- **SHORT PROBLEM**
Your task is to filter the data below down to the lines holding "with".

## start DATA TO USE

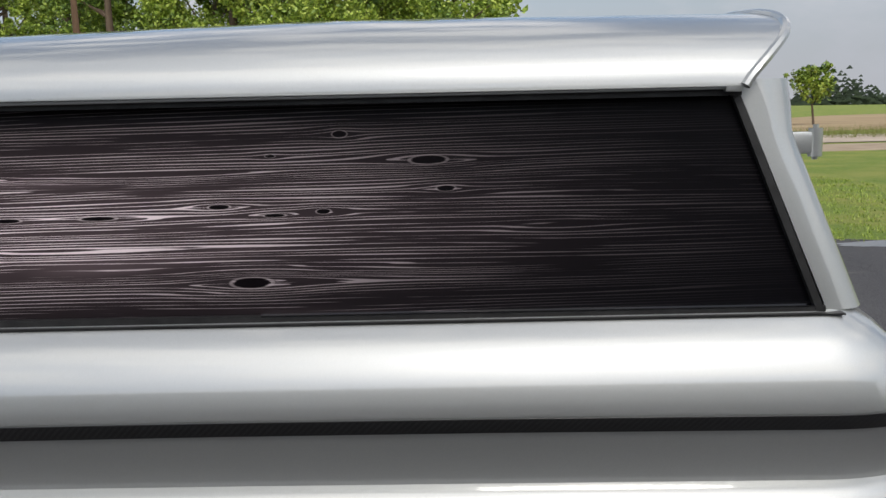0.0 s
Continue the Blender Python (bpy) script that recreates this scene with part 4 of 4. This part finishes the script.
# fender badge: crossed flags over a bright V
def badge():
    cx, cz = 0.568, 0.636
    y = lambda z: float(flank(z)) - 0.002

    def plate(pts, out, name, mat, parent):
        v = [(cx + px, y(cz + pz) - out, cz + pz) for px, pz in pts] + [(cx + px, y(cz + pz) + 0.003, cz + pz) for px, pz in pts]
        n = len(pts)
        f = [tuple(range(n)), tuple(reversed(range(n, 2 * n)))] + [(i, (i + 1) % n, (i + 1) % n + n, i + n) for i in range(n)]
        return finish(name, *raked((np.array(v), f)), mat, parent, smooth=False)
    b = plate([(-.045, .012), (-.010, .004), (-.006, .022), (.008, .022), (.010, .004), (.045, .004), (.042, -.016), (.030, -.017), (.0, -.040), (-.026, -.012), (-.036, -.008)], .002, "fender_badge", CHROME, fender_l)
    tagged(b, "small chrome badge with a red and a chequered flag")
    plate([(-.043, .010), (-.012, .003), (-.012, -.011), (-.035, -.006)], .0035, "red_flag", RED, b)
    plate([(.0115, .0085), (.0425, .0085), (.0425, -.0155), (.0115, -.0155)], .0030, "pale_flag", WHITE_METAL, b)
    plate([(-.004, .003), (.003, .003), (.002, -.018), (-.002, -.018)], .0035, "blue_bar", BLUE, b)
    for i in range(5):
        for j in range(3):
            if (i + j) % 2:
                plate([(.012 + i * .006, -.004 - .0055 * (2 - j) + .011), (.018 + i * .006, -.004 - .0055 * (2 - j) + .011), (.018 + i * .006, .0015 - .0055 * (2 - j) + .011), (.012 + i * .006, .0015 - .0055 * (2 - j) + .011)], .0035, "black_square", INK, b)
    for i in range(3):
        plate([(-.012 + i * .009, .024), (-.005 + i * .009, .024), (-.005 + i * .009, .038), (-.012 + i * .009, .038)], .003, "numeral_bar", CHROME_WORN, b)


badge()

# door mirrors on bent arms
def mirror(side):
    def put(mesh):
        return mesh if side > 0 else mirrored(mesh)
    parent = door_l if side > 0 else door_r
    m = Matrix.Translation((1.070, -0.030, 1.228)) @ Euler((radians(4), radians(-7), radians(27))).to_matrix().to_4x4()
    out = rounded([(-.072, -.106), (-.072, .106), (.072, .106), (.072, -.106)], [.042] * 4, 8)
    n = len(out)
    prof = ((1.0, .004), (1.0, -.006), (.94, -.016), (.72, -.024), (.35, -.028))
    v = [tuple(m @ Vector((.008, a * .93, b * .95))) for a, b in out] + [tuple(m @ Vector((.008, a, b))) for a, b in out]
    for s, d in prof:
        v += [tuple(m @ Vector((d, a * s, b * s))) for a, b in out]
    f = []
    for k in range(6):
        for i in range(n):
            j = (i + 1) % n
            f.append((k * n + i, k * n + j, (k + 1) * n + j, (k + 1) * n + i))
    f.append(tuple(6 * n + i for i in range(n)))
    head = finish("mirror", *put((v, f)), CHROME, parent, "chrome rectangular door mirror")
    g = [tuple(m @ Vector((.0065, a * .935, b * .955))) for a, b in out] + [tuple(m @ Vector((.002, a * .935, b * .955))) for a, b in out]
    finish("mirror_glass", *put((g, [tuple(range(n)), tuple(reversed(range(n, 2 * n)))] + [(i, (i + 1) % n, (i + 1) % n + n, i + n) for i in range(n)])), MIRROR, head, "mirror glass")
    finish("glass_gasket", *put(tube([tuple(m @ Vector((.009, a * .965, b * .975))) for a, b in out], .0042, 6, closed=True)), BLACK_RUBBER, head)
    arm = tube(spline([(.876, .062, 1.112), (.874, .050, 1.132), (.886, .036, 1.146), (.93, .012, 1.166), (1.00, -.018, 1.196), (1.038, -.030, 1.212)], 6), .0085, 10)
    ball = lathe([(0, -.016), (.012, -.012), (.016, 0), (.012, .012), (0, .016)], (1.042, -.031, 1.214), "x", 16)
    finish("arm", *put(join(arm, ball)), CHROME_WORN, head, "bent steel arm")
    # triangular foot lying on the door's shoulder
    tri = rounded([(.815, 1.094), (.905, 1.132), (.925, 1.082)], [.012] * 3, 6)
    k = len(tri)
    t = [(a, shoulder(a, b) - .010, b) for a, b in tri] + [(a, shoulder(a, b) + .006, b) for a, b in tri]
    ft = finish("foot", *put(raked((np.array(t), [tuple(range(k)), tuple(reversed(range(k, 2 * k)))] + [(i, (i + 1) % k, (i + 1) % k + k, i + k) for i in range(k)]))), SILVER, head, "silver-painted foot plate")
    finish("gasket", *put(raked((np.array([(p[0] + (p[0] - .882) * .05, p[1] + .008, p[2] + (p[2] - 1.103) * .05) for p in t]), [tuple(range(k)), tuple(reversed(range(k, 2 * k)))] + [(i, (i + 1) % k, (i + 1) % k + k, i + k) for i in range(k)]))), BLACK_RUBBER, head)
    for a, b in ((.832, 1.094), (.898, 1.118), (.908, 1.092)):
        finish("screw", *put(raked(lathe([(0, -.016), (.005, -.014), (.006, -.008)], (a, shoulder(a, b), b), "y", 10))), CHROME_WORN, head)


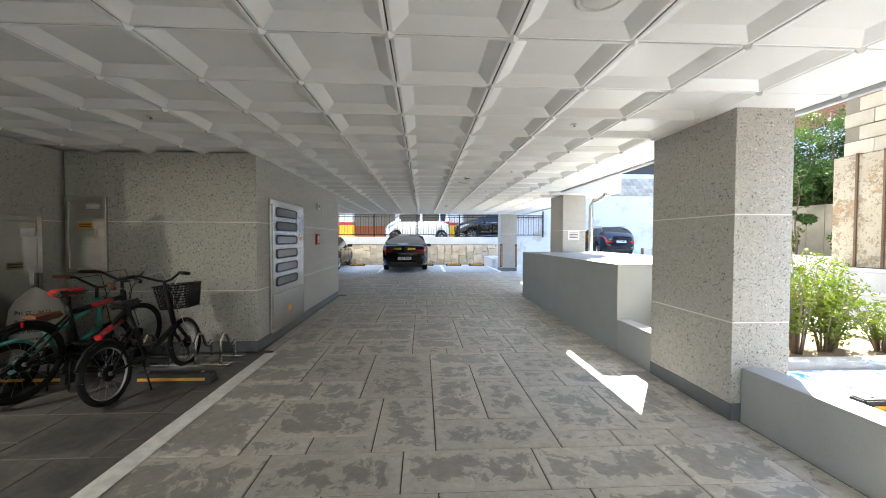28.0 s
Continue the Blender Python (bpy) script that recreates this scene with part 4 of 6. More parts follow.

## end DATA TO USE

- **FULL OUTPUT**
Continue the Blender Python (bpy) script that recreates this scene with part 4 of 4. This part finishes the script.
    tagged(b, "small chrome badge with a red and a chequered flag")
Continue the Blender Python (bpy) script that recreates this scene with part 4 of 6. More parts follow.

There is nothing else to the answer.